A couple of weeks ago, I was looking for something different and easy to make for a football snack.
I found Cathy's recipe from Noble Pig for Reuben Dip. But I was looking for something with no red meat.
So I decided to make it into Baked Rachel Dip, using Butterball Turkey Pastrami!
Baked Rachel Dip
1/2 pound diced turkey pastrami
1 package (8 ounces) cream cheese, softened
1 cup shredded Swiss cheese
1 cup sauerkraut, drained well
1/2 cup sour cream
1 tablespoon ketchup
1 tablespoon spicy brown mustard
cocktail rye bread
In a medium bowl, combine turkey pastrami, cream cheese, Swiss cheese, sauerkraut, sour cream, ketchup and mustard. Transfer to a greased, 1-quart baking dish.

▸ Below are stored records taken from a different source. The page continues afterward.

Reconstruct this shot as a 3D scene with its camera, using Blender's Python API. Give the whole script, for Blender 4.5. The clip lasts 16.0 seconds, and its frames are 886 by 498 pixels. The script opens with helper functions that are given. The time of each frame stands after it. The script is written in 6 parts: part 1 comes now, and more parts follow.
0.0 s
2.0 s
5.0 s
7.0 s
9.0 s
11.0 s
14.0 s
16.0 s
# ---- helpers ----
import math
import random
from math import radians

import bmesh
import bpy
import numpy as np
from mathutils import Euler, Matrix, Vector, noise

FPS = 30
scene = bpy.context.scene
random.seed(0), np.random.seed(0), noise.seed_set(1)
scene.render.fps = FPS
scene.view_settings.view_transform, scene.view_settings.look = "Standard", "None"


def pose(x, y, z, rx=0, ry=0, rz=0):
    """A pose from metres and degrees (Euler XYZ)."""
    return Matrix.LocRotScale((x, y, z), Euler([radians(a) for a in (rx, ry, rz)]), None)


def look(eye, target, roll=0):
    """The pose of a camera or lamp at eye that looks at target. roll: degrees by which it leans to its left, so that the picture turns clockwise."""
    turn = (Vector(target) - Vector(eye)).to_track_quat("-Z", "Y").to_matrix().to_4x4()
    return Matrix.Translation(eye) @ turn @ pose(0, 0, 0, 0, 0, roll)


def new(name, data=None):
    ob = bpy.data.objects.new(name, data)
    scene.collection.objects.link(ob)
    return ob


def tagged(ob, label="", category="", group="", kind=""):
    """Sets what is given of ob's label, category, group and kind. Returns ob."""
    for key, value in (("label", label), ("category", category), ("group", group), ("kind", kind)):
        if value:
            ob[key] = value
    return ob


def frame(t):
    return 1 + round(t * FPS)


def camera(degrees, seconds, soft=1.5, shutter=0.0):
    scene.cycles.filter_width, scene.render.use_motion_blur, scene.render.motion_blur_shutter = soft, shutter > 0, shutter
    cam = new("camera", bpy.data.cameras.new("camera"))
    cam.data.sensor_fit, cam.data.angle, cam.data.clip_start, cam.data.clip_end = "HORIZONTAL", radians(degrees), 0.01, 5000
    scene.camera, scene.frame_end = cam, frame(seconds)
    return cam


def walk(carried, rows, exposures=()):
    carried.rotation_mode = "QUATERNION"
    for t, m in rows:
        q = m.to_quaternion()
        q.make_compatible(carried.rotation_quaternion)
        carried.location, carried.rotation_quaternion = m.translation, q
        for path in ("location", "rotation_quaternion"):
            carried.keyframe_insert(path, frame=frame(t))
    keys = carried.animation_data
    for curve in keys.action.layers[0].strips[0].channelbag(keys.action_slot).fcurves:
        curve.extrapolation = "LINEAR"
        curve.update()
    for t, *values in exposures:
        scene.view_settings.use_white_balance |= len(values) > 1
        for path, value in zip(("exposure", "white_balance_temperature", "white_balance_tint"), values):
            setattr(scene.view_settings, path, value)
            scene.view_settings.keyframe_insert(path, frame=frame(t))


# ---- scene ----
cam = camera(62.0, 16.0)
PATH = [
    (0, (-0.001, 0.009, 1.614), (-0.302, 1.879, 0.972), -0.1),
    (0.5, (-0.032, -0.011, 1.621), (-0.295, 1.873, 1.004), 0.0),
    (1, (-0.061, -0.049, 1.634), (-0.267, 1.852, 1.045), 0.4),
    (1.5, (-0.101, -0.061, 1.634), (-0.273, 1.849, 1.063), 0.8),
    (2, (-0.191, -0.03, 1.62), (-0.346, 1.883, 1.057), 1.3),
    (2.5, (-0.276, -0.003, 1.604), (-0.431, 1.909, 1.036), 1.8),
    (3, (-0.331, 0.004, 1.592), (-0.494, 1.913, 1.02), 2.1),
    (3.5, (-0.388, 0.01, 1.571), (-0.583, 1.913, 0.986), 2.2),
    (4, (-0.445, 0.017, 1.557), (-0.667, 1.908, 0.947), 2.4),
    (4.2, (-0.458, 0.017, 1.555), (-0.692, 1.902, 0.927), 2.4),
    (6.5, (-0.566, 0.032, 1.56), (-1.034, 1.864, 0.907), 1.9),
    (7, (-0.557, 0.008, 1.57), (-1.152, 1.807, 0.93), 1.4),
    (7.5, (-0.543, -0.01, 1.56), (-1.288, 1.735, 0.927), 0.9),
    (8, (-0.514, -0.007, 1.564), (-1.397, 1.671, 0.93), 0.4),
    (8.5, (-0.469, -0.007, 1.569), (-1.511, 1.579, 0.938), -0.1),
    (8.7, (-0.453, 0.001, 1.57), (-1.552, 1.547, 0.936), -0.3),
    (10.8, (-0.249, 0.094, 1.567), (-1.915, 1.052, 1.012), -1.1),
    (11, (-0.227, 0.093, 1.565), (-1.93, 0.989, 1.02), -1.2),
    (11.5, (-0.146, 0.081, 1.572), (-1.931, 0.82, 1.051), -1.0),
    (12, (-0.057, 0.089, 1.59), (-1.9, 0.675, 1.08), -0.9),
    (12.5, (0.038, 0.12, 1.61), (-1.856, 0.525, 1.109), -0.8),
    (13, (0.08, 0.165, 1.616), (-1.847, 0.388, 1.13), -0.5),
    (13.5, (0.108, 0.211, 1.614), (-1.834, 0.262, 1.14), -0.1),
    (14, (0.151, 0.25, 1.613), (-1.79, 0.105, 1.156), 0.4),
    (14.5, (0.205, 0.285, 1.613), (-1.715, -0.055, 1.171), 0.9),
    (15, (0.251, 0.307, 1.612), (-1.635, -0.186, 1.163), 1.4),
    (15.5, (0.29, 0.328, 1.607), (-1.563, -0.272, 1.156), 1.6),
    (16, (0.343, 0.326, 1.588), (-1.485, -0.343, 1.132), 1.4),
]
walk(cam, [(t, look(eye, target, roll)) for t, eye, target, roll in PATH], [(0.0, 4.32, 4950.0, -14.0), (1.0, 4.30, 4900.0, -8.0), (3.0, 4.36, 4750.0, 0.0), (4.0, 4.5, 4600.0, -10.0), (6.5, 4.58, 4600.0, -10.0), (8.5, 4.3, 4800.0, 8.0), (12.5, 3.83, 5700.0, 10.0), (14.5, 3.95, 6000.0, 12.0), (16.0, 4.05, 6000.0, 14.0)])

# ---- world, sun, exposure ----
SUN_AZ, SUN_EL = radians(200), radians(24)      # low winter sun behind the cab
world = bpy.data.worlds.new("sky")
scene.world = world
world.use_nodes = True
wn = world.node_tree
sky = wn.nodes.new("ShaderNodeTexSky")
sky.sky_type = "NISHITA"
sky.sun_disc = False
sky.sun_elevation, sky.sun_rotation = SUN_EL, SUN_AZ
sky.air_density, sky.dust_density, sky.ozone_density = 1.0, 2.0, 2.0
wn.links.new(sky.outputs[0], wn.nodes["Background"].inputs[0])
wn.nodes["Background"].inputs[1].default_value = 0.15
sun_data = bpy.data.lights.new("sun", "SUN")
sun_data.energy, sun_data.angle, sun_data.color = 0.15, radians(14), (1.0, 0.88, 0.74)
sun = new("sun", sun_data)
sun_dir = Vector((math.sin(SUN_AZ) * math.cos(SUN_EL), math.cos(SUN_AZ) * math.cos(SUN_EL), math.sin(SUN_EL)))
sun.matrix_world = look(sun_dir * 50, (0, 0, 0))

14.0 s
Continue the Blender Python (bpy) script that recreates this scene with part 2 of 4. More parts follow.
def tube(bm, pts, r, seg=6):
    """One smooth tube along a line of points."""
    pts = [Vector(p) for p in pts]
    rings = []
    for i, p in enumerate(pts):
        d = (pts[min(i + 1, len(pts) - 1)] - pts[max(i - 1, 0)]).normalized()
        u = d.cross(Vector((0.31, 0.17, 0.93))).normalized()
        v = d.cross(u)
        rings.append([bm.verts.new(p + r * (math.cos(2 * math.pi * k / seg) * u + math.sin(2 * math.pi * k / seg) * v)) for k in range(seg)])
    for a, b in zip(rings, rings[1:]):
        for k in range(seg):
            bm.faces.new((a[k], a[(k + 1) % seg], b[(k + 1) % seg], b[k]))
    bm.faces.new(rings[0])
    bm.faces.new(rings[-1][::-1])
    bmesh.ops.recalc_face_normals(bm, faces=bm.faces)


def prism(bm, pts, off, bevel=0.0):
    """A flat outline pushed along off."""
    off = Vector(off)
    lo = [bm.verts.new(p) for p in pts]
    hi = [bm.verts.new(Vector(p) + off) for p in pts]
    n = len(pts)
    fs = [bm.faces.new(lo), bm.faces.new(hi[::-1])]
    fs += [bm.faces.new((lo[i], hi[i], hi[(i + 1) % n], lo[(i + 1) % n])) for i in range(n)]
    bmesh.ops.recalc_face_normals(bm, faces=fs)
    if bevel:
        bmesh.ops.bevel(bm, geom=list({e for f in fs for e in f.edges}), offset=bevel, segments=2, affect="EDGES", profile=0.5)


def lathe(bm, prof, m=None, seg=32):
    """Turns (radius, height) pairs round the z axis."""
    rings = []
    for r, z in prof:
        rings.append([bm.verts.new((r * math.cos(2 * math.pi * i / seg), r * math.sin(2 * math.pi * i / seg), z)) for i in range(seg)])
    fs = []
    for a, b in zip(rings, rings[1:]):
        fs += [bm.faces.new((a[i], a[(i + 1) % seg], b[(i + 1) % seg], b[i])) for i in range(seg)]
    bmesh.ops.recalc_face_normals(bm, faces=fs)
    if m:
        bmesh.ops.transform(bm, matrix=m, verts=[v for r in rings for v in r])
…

Bake at 350F for 30 minutes, until heated through and bubbly. Serve warm with cocktail rye bread.
I really liked that this recipe only calls for a cup of sauerkraut. I bought one 8 oz can and had no leftovers to deal with!
Cut turkey pastrami.
Mix it all up up (except the rye bread)
Then into the oven for 30 minutes until it's heated through and bubbly!
How easy is that??!!!
Ok... dip isn't so pretty to look at... but it tastes sooo good!!
I've tried Reubens a couple of times and never really cared for them. I like all of the ingredients on their own, but together, it just doesn't do it for me.
Maybe I'd like a Rachel? I don't know. But in dip form, this totally rocks!!
It's wicked fast and easy and everyone LOVED it!
Need a quick easy appetizer? Definitely try this!